The mist rolling over the hills

So dense and lush and green - feels like you are in a tropical rain forest.

The road is tight and twisty - Richard longed for his AWD quattro :-( !

Monday, 19 September 2011

Garden

So if you've been wondering what I've been doing for the past few weeks, the answer is sweating over a garden. I hate gardening at the best of times, but this was ridiculous. A landscaper friend, Gideon and my brother basically whipped me along making sure the garden got done properly. The clay here is insanely hard -we used a pick and you were never sure if you had struck a hidden concrete outcrop from the building or clay - it was that hard. We hired a rotovator - like a mechanical plough to help us, but this was heavy work. About 9 cubic metres of compost later and 5 cubic metres of granite and bags of gypsum to break up the clay and the preparations are done. Gideon and R also put in drip and normal irrigation. The fence is up at last - already one of the neighbours complained to the Estate because it is dark not light as per the guidelines - seriously how sad is your life that the major issue in your life is the colour of your neighbour's fence? Get a life! Anyway... I will have some internal shots hopefully by next week. All my bookcases are in but labelling the bookshelves and setting them out is a work in progress and I am too embarrassed to post work in progress pics! Till next time -bye for now!

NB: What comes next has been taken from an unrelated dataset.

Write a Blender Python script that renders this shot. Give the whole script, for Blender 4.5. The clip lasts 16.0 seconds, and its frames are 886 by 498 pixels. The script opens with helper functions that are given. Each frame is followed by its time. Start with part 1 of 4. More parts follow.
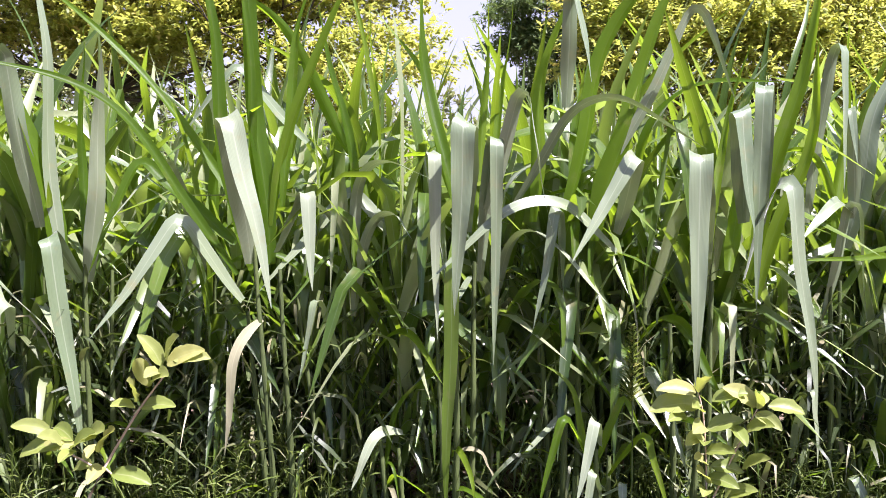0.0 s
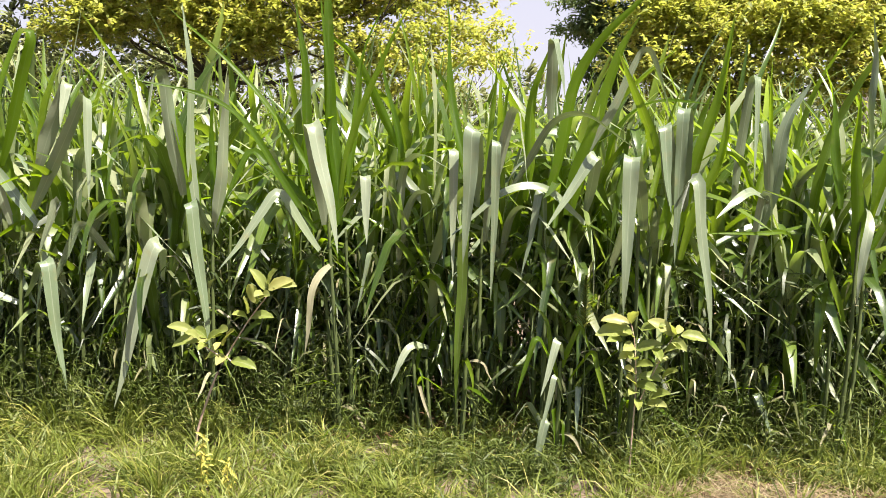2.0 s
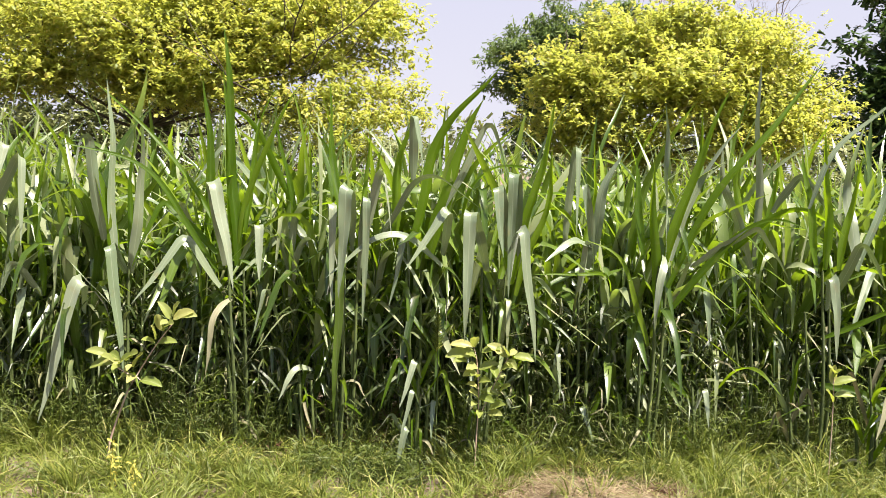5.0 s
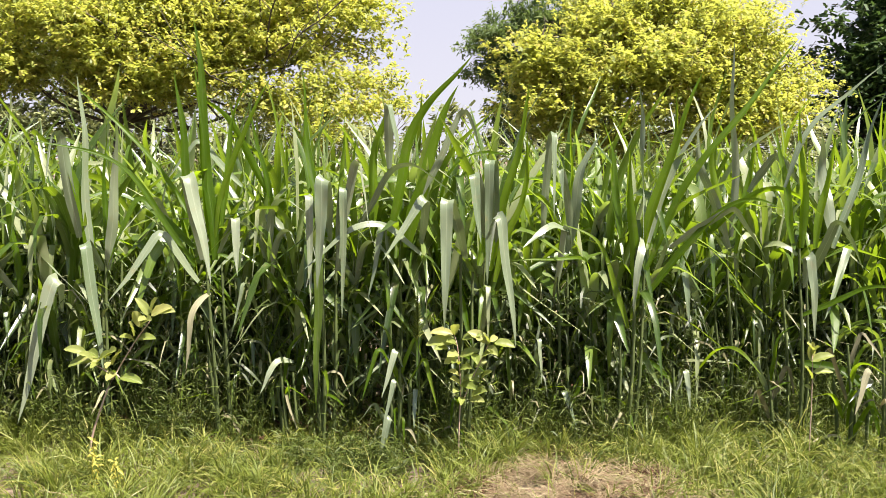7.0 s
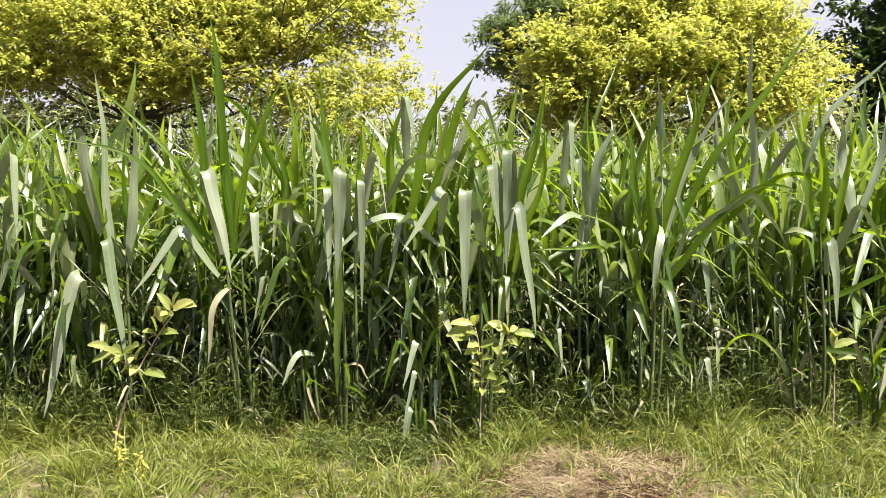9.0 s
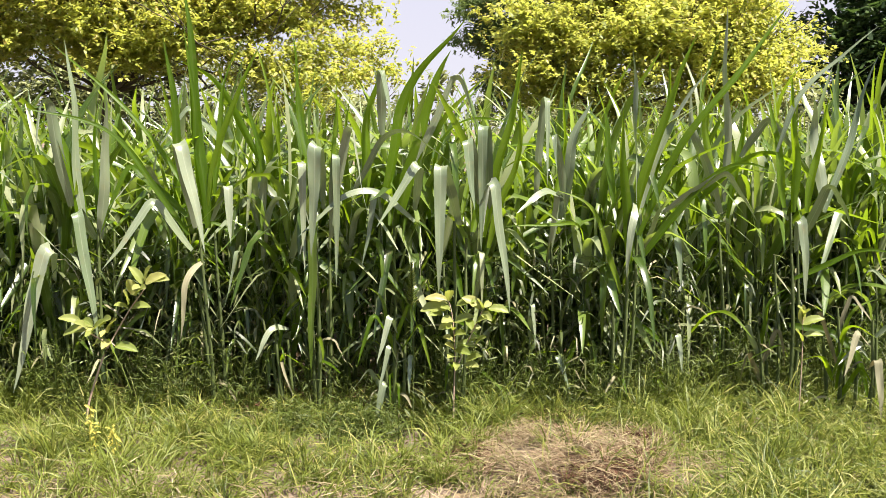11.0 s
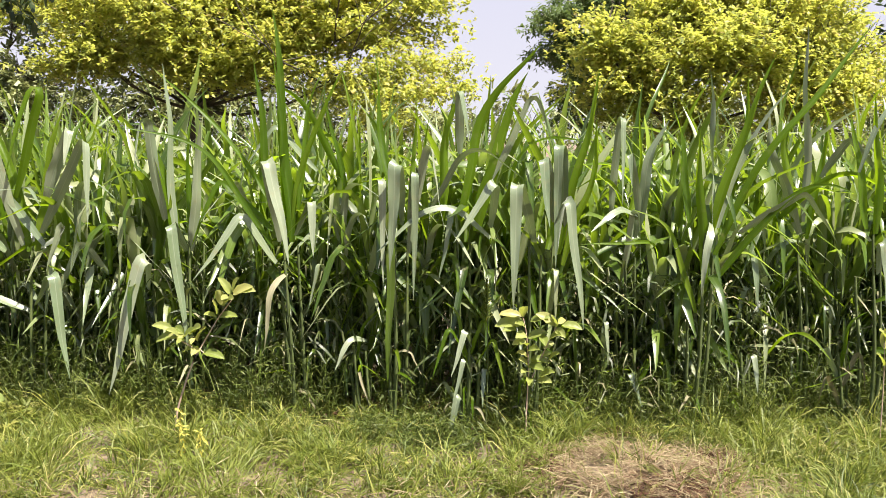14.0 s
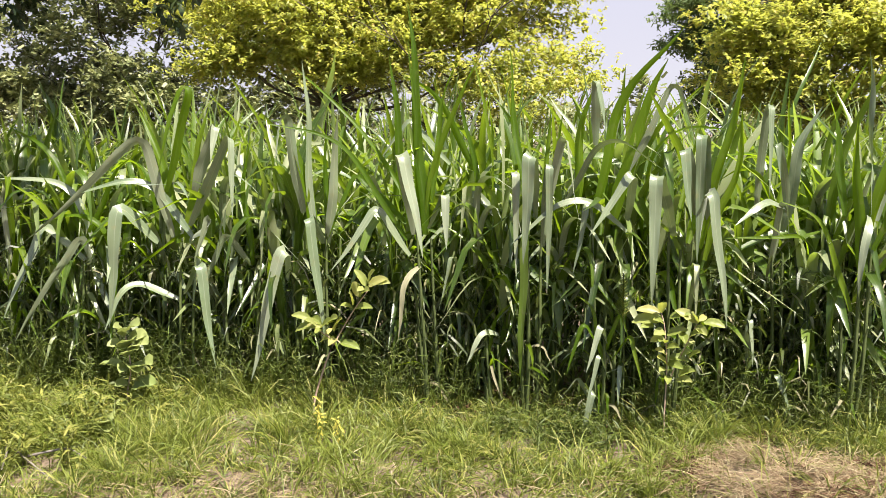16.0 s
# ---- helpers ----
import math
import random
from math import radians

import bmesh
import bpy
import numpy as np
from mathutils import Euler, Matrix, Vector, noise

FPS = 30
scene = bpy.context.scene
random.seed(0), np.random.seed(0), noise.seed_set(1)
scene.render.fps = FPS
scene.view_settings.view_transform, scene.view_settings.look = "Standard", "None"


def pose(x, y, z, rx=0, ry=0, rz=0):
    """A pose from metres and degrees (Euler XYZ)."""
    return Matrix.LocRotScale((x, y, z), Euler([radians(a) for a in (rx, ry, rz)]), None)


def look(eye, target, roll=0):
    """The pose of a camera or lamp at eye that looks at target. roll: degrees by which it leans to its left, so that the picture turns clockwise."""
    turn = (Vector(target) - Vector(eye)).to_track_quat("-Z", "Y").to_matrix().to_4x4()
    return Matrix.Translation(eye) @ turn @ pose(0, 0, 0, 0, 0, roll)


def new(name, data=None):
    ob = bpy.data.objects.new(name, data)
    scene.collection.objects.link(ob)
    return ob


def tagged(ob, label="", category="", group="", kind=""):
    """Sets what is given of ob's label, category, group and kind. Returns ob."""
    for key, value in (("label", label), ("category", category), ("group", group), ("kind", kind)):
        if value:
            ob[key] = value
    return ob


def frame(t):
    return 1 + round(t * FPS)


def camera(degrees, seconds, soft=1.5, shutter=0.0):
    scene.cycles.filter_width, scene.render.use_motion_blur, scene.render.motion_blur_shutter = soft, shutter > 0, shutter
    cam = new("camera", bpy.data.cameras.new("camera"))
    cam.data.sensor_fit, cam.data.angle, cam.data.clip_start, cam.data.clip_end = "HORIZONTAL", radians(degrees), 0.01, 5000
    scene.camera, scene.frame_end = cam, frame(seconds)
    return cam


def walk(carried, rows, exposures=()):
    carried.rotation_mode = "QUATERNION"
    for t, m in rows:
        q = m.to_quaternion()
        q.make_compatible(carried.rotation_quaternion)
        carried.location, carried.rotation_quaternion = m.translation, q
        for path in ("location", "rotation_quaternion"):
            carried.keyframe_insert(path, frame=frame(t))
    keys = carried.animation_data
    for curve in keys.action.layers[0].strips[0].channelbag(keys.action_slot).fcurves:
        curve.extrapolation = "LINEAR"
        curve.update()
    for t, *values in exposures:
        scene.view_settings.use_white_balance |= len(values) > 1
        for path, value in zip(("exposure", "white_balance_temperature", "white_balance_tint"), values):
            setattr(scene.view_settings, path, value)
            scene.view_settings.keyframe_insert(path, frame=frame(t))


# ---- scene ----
cam = camera(55.9, 16.0, soft=0.5)
PATH = [
    (0, (0.036, -0.031, 1.211), (0.003, 1.955, 0.974), 0.1),
    (0.5, (0.138, -0.284, 1.248), (0.004, 1.705, 1.086), -1.2),
    (1, (0.181, -0.492, 1.258), (-0.023, 1.492, 1.1), -1.0),
    (1.5, (0.13, -0.708, 1.243), (-0.077, 1.262, 0.961), 0.7),
    (2, (0.289, -0.915, 1.304), (0.065, 1.049, 1.002), 1.1),
    (2.5, (0.337, -1.094, 1.315), (0.173, 0.885, 1.073), 3.0),
    (3, (0.309, -1.334, 1.313), (0.172, 0.652, 1.123), 5.0),
    (3.5, (0.379, -1.465, 1.346), (0.198, 0.521, 1.197), 4.5),
    (4, (0.561, -1.498, 1.365), (0.392, 0.489, 1.212), 2.8),
    (4.5, (0.62, -1.521, 1.367), (0.504, 0.468, 1.196), 2.5),
    (7, (0.676, -1.513, 1.364), (0.613, 0.475, 1.15), 0.4),
    (7.5, (0.661, -1.514, 1.356), (0.588, 0.473, 1.142), -0.0),
    (8, (0.656, -1.515, 1.36), (0.566, 0.47, 1.14), -0.3),
    (8.5, (0.654, -1.516, 1.361), (0.556, 0.468, 1.133), -0.5),
    (11, (0.661, -1.52, 1.351), (0.622, 0.459, 1.065), 0.1),
    (11.5, (0.655, -1.506, 1.349), (0.633, 0.446, 0.916), 2.4),
    (12, (0.64, -1.51, 1.332), (0.584, 0.401, 0.744), 5.4),
    (12.5, (0.648, -1.562, 1.362), (0.589, 0.39, 0.928), 4.2),
    (13, (0.643, -1.577, 1.38), (0.585, 0.4, 1.087), 3.4),
    (13.5, (0.661, -1.592, 1.385), (0.512, 0.387, 1.136), 1.7),
    (14, (0.644, -1.603, 1.379), (0.436, 0.369, 1.122), 0.3),
    (14.5, (0.627, -1.616, 1.377), (0.351, 0.349, 1.126), 0.1),
    (15, (0.632, -1.651, 1.398), (0.26, 0.307, 1.227), -0.7),
    (15.5, (0.641, -1.634, 1.389), (0.209, 0.309, 1.193), -1.1),
    (16, (0.592, -1.581, 1.37), (0.096, 0.338, 1.1), -0.5),
]
walk(cam, [(t, look(eye, target, roll)) for t, eye, target, roll in PATH], exposures=[(0.0, 1.98, 5800, 28), (0.5, 1.85, 5900, 26), (1.0, 1.71, 6200, 20), (1.6, 1.80, 6550, 14), (3.5, 1.75, 6600, 13), (11.0, 1.78, 6620, 13), (12.0, 1.84, 6620, 13), (13.0, 1.76, 6620, 13), (14.8, 1.76, 6620, 13), (15.5, 1.60, 6620, 13), (16.0, 1.72, 6620, 13)])

# ---- world, sun, exposure ----
SUN_TO = Vector((0.44, -0.30, 1.0)).normalized()   # towards the sun
world = bpy.data.worlds.new("sky")
scene.world = world
world.use_nodes = True
wn = world.node_tree.nodes
sky = wn.new("ShaderNodeTexSky")
sky.sky_type, sky.sun_disc = "NISHITA", False
sky.sun_elevation = math.asin(SUN_TO.z)
sky.sun_rotation = math.atan2(SUN_TO.x, SUN_TO.y)
sky.air_density, sky.dust_density, sky.ozone_density = 1.0, 2.5, 1.0
world.node_tree.links.new(sky.outputs[0], wn["Background"].inputs[0])
wn["Background"].inputs[1].default_value = 0.06
sun = new("sun", bpy.data.lights.new("sun", "SUN"))
sun.data.energy, sun.data.angle, sun.data.color = 5.0, radians(0.55), (1.0, 0.95, 0.85)
sun.matrix_world = SUN_TO.to_track_quat("Z", "Y").to_matrix().to_4x4()

# ---- materials ----
def nodes_of(name):
    m = bpy.data.materials.new(name)
    m.use_nodes = True
    return m, m.node_tree.nodes, m.node_tree.links


def ramp(n, stops):
    r = n.new("ShaderNodeValToRGB")
    while len(r.color_ramp.elements) < len(stops):
        r.color_ramp.elements.new(0.5)
    for e, (at, col) in zip(r.color_ramp.elements, stops):
        e.position, e.color = at, (*col, 1)
    return r


def mix_colour(n, l, fac, a, b, mode="MIX"):
    m = n.new("ShaderNodeMix")
    m.data_type, m.blend_type = "RGBA", mode
    for sock, v in ((m.inputs[0], fac), (m.inputs[6], a), (m.inputs[7], b)):
        if isinstance(v, (int, float)):
            sock.default_value = v
        elif isinstance(v, tuple):
            sock.default_value = (*v, 1)
        else:
            l.new(v, sock)
    return m.outputs[2]


def math_node(n, l, op, a, b=0.0, clamp=False):
    m = n.new("ShaderNodeMath")
    m.operation, m.use_clamp = op, clamp
    for sock, v in ((m.inputs[0], a), (m.inputs[1], b)):
        if isinstance(v, (int, float)):
            sock.default_value = v
        else:
            l.new(v, sock)
    return m.outputs[0]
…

I should have gone with my first instinct and put down astro turf!!!

Endless moving of soil.
The rotovator aka Gideon's exercise machine.

The back of the house - awaiting decking, lighting, water features and grass. May not look it, but boy was this hard graft!

Ready for plants and turf
Taking shape - we chose the colour to match our garage door and gutters.

I better mention - Carmen and Kerry built all the flat pack stuff while little Abi 'helped' them. The long hall table on the right is actually an adaption - I removed the wheels - it is supposed to be a rolling table that goes over a queen sized bed so you can eat in bed or whatever.